Strong Mpemba Effect Through a Reentrant Phase Transition

TL;DR

This study demonstrates the strong Mpemba effect in the antiferromagnetic Ising model, linking anomalous relaxation phenomena to reentrant phase transitions and the excitation of slow relaxation modes.

Contribution

First demonstration of the strong Mpemba effect in the antiferromagnetic Ising model using pair-approximation, connecting relaxation anomalies to phase behavior.

Findings

Strong Mpemba effect occurs when quenches end in the paramagnetic phase.

The effect is due to excitation of the slowest relaxation mode, which is purely staggered.

Disappearance of the effect correlates with the absence of reentrance in phase transition.

Abstract

We investigate temperature quenches across the reentrant phase transition of the antiferromagnetic Ising model in a magnetic field and show that the strong direct and inverse Mpemba effects arise when quenches terminate in the paramagnetic phase.
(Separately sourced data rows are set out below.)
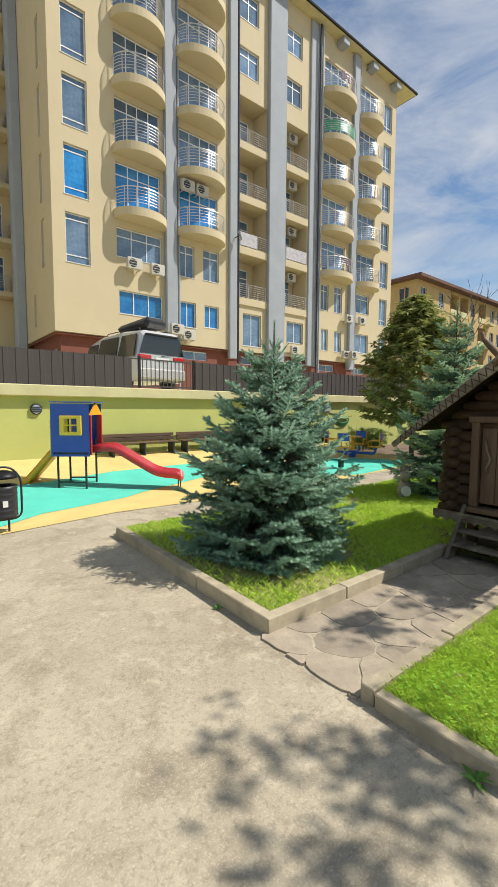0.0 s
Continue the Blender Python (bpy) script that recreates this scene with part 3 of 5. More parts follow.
# roof planks, lapped down both slopes
SL = math.hypot(0.93, RIDGE - EAVE)
ANG = math.degrees(math.atan2(RIDGE - EAVE, 0.93))
for s_ in (-1, 1):
    for i in range(11):
        u = SL * (i + 0.5) / 11
        bm = box(bmesh.new(), 4.44 + random.uniform(-0.02, 0.02), 6.58 + random.uniform(-0.02, 0.02), -0.054, 0.054, -0.015, 0.015, 0.003)
        bmesh.ops.subdivide_edges(bm, edges=[e for e in bm.edges if e.calc_length() > 1.5], cuts=5)
        for v in bm.verts:
            v.co.y += 0.012 * noise.noise((v.co.x * 3, i * 5.1, s_))
            v.co.z += 0.012 * noise.noise((v.co.x * 2, i * 3.7, s_))
        bmesh.ops.transform(bm, verts=bm.verts, matrix=pose(0, 1.59 + s_ * u * math.cos(radians(ANG)), RIDGE - u * math.sin(radians(ANG)) + 0.016, -s_ * (ANG - 13)))
        hpart("roof_plank", bm, M_plank)
    bm = bmesh.new()
    q = [(4.46, 1.59, RIDGE - 0.03), (6.56, 1.59, RIDGE - 0.03), (6.56, 1.59 + s_ * 0.93, EAVE - 0.03), (4.46, 1.59 + s_ * 0.93, EAVE - 0.03)]
    f = bm.faces.new([bm.verts.new(p) for p in (q if s_ < 0 else q[::-1])])
    bmesh.ops.solidify(bm, geom=[f], thickness=0.012)
    hpart("roof_lining", bm, M_log)
    # bargeboards with a zigzag lath, and horns above the ridge
    for x, long in ((4.40, 1.5), (6.6, 1.42)):
        bm = box(bmesh.new(), x - 0.015, x + 0.015, -0.02, long, -0.06, 0.06, 0.004)
        for v in bm.verts:
            if v.co.y > long - 0.05:
                v.co.z *= 0.5
        mt = Matrix.Translation((0, 1.59, RIDGE - 0.02)) @ (Matrix.Scale(-1, 4, (0, 1, 0)) if s_ < 0 else Matrix.Identity(4)) @ pose(0, 0, 0, -ANG)
        bmesh.ops.transform(bm, verts=bm.verts, matrix=mt)
        if s_ < 0:
            bmesh.ops.reverse_faces(bm, faces=bm.faces[:])
        hpart("bargeboard", bm, M_plank, "carved weathered bargeboard")
        if x < 5:
            bm = bmesh.new()
            for k in range(16):
                y0 = 0.02 + k * 0.085
                for (ya, za), (yb, zb) in (((y0, -0.045), (y0 + 0.0425, 0.035)), ((y0 + 0.0425, 0.035), (y0 + 0.085, -0.045))):
                    tube(bm, [(x - 0.018, ya, za), (x - 0.018, yb, zb)], 0.006, 4)
            bmesh.ops.transform(bm, verts=bm.verts, matrix=mt)
            hpart("carving", bm, M_log, "dark zigzag carving")
    for x, up in ((4.42, 0.36), (6.6, 0.25)):
        cs, sn = math.cos(radians(ANG + 8)), math.sin(radians(ANG + 8))
        pts = [(x + 0.02 * s_, 1.59 - s_ * 0.06, RIDGE - 0.07), (x + 0.02 * s_, 1.59 + s_ * up * 0.5 * cs, RIDGE + up * 0.5 * sn), (x + 0.02 * s_, 1.59 + s_ * up * 0.8 * cs, RIDGE + up * 0.85 * sn), (x + 0.02 * s_, 1.59 + s_ * up * 0.85 * cs, RIDGE + up * 1.1 * sn)]
        hpart("horn", tube(bmesh.new(), bend(pts, 0.08), 0.034, 6, 0.018), M_door, "carved horn finial", smooth=True)
# steps
for y in (1.45, 2.02):
    bm = bmesh.new()
    out = [(4.3, 0.0), (4.47, 0.0), (4.8, 0.42), (4.8, 0.56), (4.72, 0.56)]
    a = [bm.verts.new((x, y - 0.022, z)) for x, z in out]
    b = [bm.verts.new((x, y + 0.022, z)) for x, z in out]
    bm.faces.new(a)
    bm.faces.new(b[::-1])
    for i in range(5):
        bm.faces.new((a[i], b[i], b[(i + 1) % 5], a[(i + 1) % 5]))
    hpart("stringer", bm, M_plank)
for i in range(3):
    z = 0.14 + i * 0.135
    x = 4.4 + i * 0.1
    hpart("step", box(bmesh.new(), x, x + 0.17, 1.47, 2.0, z, z + 0.03, 0.006), M_plank)

# ---- gym frame ----
gym = tagged(thing("wall_bars", (11.68, 1.05, 0)), "blue steel wall bars with pull-up top, rings and orange dip bars", "gym equipment")


def gpart(name, bm, mat, label="", smooth=True):
    bmesh.ops.translate(bm, verts=bm.verts, vec=(-11.68, -1.05, 0))
    return part(name, bm, mat, gym, label, smooth)


NP, FP = (11.68, 0.5), (11.71, 1.64)
for x, y in (NP, FP):
    gpart("post", tube(bmesh.new(), [(x, y, 0.0), (x, y, 2.5)], 0.048, 14), M_blue)
    gpart("post_cap", tube(bmesh.new(), [(x, y, 2.5), (x, y, 2.52)], 0.05, 14, 0.03), M_blue)
for z in (0.2, 0.47, 0.74, 1.01, 1.28, 1.57, 1.86, 2.14):
    gpart("rung", tube(bmesh.new(), [(*NP, z), (*FP, z)], 0.017, 8), M_blue)
for x, y in (NP, FP):
    gpart("top_arm", tube(bmesh.new(), bend([(x - 0.62, y, 2.42), (x - 0.35, y, 2.5), (x, y, 2.48), (x + 0.35, y, 2.5), (x + 0.6, y, 2.42)], 0.15), 0.024, 10), M_blue)
    for sgn in (-1, 1):
        gpart("brace", tube(bmesh.new(), [(x, y, 2.25), (x + sgn * 0.3, y, 2.47)], 0.014, 8), M_blue)
for dx in (-0.62, -0.3, 0.3, 0.6):
    gpart("top_bar", tube(bmesh.new(), [(NP[0] + dx, NP[1] - 0.03, 2.43 if abs(dx) > 0.5 else 2.49), (FP[0] + dx, FP[1] + 0.03, 2.43 if abs(dx) > 0.5 else 2.49)], 0.017, 8), M_blue)
for y in (0.6, 1.44):
    gpart("rope", tube(bmesh.new(), [(11.12, y, 2.41), (11.17, y, 1.34)], 0.008, 6), M_white, "pale hanging rope")
    bm = bmesh.new()
    ring = [(11.17, y + 0.065 * math.cos(a) * (1.0 if math.sin(a) < 0 else 0.75), 1.26 + 0.08 * math.sin(a)) for a in (2 * math.pi * i / 18 for i in range(18))]
    tube(bm, ring + [ring[0]], 0.014, 8)
    gpart("ring", bm, M_white, "white plastic gym ring")


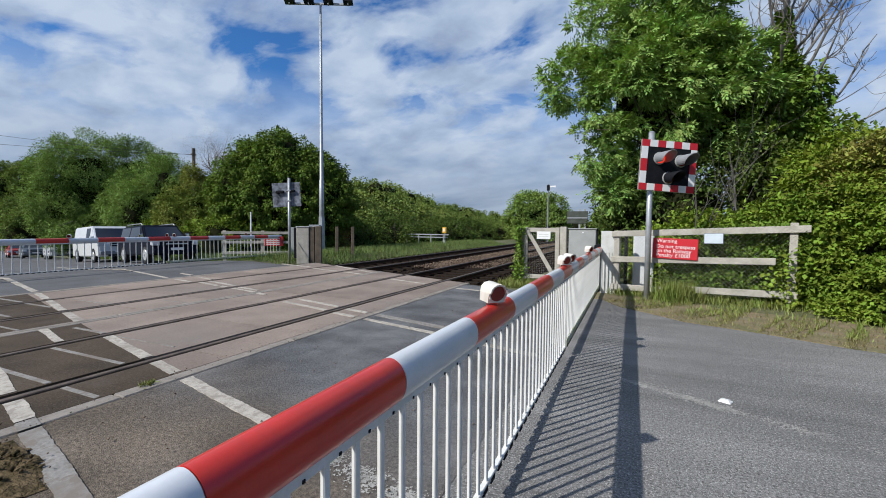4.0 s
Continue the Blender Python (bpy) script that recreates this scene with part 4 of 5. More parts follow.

These anomalous relaxation phenomena originate from the selective excitation of the slowest relaxation mode, which in the paramagnetic phase is purely staggered. Consequently, quenches starting from the paramagnetic phase have zero overlap with the slow mode and exhibit a strong (inverse) Mpemba effect. Quenches from the antiferromagnetic phase excite the staggered mode and display a slow-relaxation tail. By varying the lattice coordination number we show that the strong Mpemba effect disappears in the absence of reentrance. Our results provide the first demonstration of the strong (inverse) Mpemba effect in the antiferromagnetic Ising model based on the pair-approximation, and establish a link between anomalous relaxation and the equilibrium phase behavior.